Scripts that build animated scenes
++++
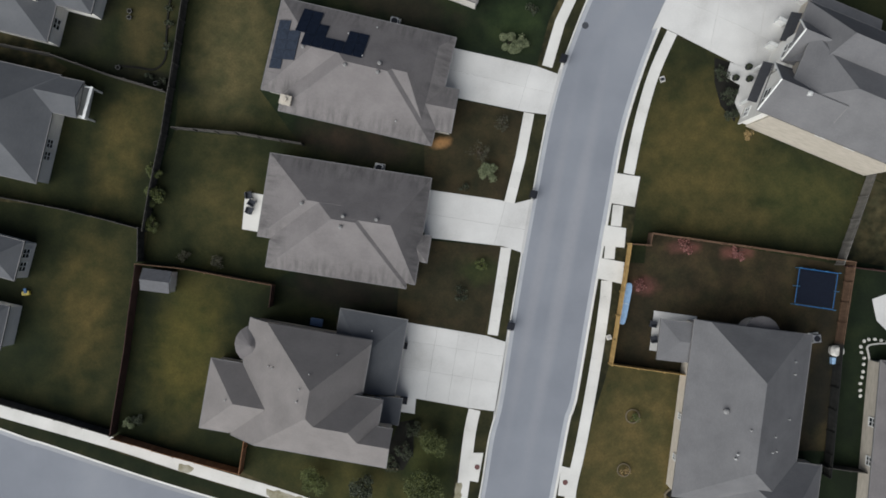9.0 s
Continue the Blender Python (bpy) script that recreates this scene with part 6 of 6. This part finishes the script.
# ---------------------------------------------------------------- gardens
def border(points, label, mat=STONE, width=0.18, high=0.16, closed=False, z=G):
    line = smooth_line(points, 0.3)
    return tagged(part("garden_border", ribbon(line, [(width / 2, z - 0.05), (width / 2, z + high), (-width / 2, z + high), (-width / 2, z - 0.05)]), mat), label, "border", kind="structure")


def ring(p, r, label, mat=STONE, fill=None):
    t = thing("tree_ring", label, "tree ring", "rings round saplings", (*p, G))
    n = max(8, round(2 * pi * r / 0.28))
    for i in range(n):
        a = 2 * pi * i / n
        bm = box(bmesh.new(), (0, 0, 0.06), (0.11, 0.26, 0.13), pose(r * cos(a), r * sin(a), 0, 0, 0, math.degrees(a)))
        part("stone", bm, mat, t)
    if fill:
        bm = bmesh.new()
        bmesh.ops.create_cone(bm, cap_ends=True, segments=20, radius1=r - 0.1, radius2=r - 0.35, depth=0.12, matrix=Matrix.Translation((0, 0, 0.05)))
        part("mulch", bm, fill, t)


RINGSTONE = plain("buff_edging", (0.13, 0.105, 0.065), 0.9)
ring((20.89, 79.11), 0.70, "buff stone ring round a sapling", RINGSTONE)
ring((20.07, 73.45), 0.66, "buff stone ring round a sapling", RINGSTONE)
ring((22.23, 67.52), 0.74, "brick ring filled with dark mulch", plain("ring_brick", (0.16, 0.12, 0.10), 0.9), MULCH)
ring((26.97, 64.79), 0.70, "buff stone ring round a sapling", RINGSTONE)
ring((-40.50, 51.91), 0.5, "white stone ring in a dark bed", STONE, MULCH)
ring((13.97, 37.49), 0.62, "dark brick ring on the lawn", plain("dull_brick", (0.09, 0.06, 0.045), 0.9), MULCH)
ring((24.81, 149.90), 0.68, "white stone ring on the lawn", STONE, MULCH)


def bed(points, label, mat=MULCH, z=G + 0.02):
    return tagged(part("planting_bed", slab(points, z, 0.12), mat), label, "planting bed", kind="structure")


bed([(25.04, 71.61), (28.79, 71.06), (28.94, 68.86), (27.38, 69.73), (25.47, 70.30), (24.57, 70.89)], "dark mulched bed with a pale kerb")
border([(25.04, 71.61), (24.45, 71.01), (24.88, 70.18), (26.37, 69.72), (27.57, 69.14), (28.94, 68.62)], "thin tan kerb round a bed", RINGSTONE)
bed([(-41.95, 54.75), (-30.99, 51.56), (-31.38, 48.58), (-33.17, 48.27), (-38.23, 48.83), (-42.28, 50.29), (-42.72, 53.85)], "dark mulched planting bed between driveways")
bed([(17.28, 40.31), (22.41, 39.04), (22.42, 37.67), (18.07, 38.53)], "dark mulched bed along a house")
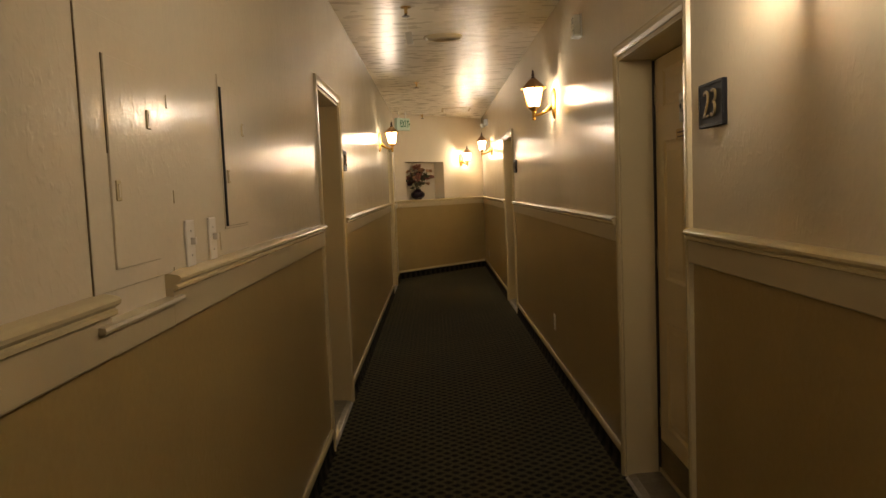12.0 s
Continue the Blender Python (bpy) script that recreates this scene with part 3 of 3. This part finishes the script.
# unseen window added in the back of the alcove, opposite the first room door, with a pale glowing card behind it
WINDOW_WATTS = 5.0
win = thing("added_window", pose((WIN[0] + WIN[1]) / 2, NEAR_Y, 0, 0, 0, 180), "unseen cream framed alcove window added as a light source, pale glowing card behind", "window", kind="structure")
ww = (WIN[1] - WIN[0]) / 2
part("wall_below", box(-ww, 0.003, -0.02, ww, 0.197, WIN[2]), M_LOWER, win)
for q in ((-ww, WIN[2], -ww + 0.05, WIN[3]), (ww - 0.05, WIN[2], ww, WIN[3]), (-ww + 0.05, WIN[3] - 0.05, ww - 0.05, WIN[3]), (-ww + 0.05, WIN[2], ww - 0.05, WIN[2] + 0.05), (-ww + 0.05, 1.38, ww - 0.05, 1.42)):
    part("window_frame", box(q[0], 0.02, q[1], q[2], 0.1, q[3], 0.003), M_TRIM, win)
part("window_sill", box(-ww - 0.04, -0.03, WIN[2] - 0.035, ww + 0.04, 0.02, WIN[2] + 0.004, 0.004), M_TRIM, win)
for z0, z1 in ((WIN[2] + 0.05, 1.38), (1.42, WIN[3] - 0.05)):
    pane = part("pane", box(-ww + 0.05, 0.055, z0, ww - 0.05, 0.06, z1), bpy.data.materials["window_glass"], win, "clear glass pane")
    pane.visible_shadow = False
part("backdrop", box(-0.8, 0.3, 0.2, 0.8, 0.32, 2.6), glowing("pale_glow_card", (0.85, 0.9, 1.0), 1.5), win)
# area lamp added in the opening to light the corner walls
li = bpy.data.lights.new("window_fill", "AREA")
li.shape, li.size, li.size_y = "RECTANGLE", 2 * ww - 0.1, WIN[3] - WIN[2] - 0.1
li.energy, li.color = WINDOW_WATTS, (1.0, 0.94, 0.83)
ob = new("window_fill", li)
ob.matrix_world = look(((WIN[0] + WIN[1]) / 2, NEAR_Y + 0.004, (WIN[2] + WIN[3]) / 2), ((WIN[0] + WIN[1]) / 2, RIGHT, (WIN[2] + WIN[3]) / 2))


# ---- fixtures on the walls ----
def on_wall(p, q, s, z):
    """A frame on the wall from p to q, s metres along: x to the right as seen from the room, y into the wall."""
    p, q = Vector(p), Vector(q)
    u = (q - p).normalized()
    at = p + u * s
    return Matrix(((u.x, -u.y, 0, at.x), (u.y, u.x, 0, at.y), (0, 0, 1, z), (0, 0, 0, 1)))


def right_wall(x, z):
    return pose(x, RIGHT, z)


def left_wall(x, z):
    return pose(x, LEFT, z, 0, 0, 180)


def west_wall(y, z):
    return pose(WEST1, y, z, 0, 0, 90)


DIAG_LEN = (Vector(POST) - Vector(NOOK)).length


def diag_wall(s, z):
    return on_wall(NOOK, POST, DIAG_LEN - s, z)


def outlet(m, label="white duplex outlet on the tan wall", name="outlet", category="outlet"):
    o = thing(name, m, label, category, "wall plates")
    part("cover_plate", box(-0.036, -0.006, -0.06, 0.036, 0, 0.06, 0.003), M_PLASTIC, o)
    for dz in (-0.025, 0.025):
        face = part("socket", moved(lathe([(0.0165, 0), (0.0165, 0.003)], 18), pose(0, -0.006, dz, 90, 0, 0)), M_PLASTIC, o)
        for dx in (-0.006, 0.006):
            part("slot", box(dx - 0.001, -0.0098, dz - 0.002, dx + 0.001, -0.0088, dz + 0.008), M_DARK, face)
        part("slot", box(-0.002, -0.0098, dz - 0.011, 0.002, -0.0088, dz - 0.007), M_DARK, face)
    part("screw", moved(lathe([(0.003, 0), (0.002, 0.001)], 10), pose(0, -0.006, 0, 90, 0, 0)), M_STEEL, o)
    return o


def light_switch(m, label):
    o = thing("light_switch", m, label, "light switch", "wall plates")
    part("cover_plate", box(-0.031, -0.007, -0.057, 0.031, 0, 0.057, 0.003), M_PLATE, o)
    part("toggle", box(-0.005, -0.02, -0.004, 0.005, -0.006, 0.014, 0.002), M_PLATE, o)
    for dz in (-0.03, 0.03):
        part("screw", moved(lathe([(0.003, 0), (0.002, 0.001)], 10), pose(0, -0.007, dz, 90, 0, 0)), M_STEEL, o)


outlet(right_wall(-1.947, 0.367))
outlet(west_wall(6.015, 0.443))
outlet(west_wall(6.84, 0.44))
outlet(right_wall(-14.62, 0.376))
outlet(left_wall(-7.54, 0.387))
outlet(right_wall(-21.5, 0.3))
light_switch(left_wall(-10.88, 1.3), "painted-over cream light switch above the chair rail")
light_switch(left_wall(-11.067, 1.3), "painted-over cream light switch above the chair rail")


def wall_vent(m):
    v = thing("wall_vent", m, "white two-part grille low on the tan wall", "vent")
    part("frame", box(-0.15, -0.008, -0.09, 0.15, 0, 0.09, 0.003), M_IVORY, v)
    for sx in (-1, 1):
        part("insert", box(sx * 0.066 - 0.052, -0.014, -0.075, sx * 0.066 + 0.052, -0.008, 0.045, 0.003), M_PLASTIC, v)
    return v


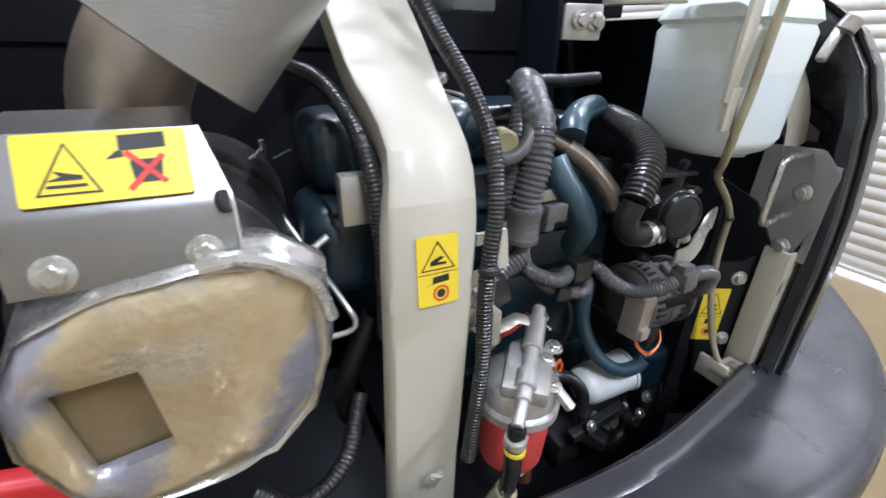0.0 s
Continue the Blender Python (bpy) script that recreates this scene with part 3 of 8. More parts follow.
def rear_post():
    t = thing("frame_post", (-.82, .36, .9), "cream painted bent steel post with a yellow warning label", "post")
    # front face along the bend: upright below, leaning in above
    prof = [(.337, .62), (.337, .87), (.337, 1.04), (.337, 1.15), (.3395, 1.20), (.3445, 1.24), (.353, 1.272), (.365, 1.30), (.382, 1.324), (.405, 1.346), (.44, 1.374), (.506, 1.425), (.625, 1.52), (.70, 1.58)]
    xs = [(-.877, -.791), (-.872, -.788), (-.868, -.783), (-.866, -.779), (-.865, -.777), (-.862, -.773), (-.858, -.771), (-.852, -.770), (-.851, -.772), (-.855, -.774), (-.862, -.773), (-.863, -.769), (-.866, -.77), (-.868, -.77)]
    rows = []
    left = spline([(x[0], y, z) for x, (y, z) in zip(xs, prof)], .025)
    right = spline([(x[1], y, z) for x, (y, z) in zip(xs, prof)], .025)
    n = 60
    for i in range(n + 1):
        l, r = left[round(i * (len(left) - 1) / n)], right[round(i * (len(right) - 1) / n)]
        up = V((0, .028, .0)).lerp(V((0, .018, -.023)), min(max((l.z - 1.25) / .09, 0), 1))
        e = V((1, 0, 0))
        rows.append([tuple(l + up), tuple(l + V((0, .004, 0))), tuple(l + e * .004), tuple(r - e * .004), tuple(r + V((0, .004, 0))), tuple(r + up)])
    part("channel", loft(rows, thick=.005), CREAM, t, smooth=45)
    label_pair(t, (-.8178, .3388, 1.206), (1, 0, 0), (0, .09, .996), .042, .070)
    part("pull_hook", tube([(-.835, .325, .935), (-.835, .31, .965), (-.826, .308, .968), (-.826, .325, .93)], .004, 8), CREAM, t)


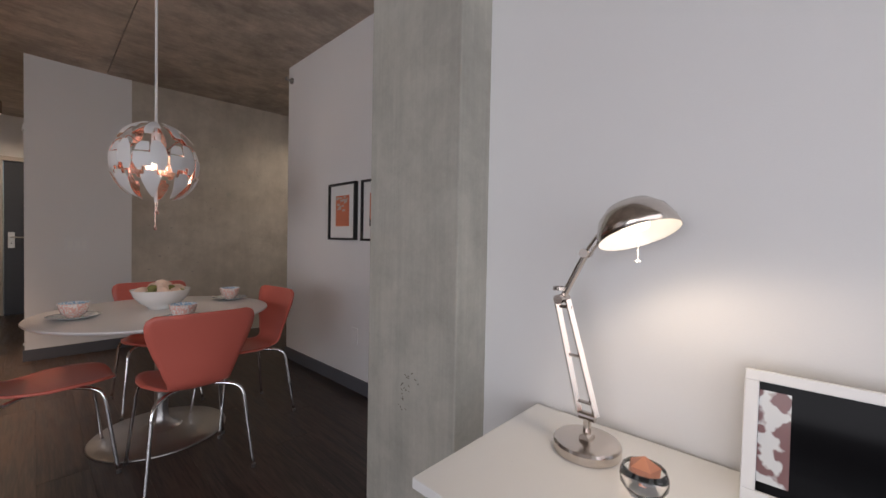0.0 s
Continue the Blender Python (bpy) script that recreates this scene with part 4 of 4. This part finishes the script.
++++
> **DESCRIPTION OF THE TASK**
Please quote exactly the run of lines that starts the entries and ends at the line containing "ribbon(line, [(width /", leaving out every picture.

> **WRITTEN REPLY**
9.0 s
Continue the Blender Python (bpy) script that recreates this scene with part 6 of 6. This part finishes the script.
# ---------------------------------------------------------------- gardens
def border(points, label, mat=STONE, width=0.18, high=0.16, closed=False, z=G):
    line = smooth_line(points, 0.3)
    return tagged(part("garden_border", ribbon(line, [(width / 2, z - 0.05), (width / 2, z + high), (-width / 2, z + high), (-width / 2, z - 0.05)]), mat), label, "border", kind="structure")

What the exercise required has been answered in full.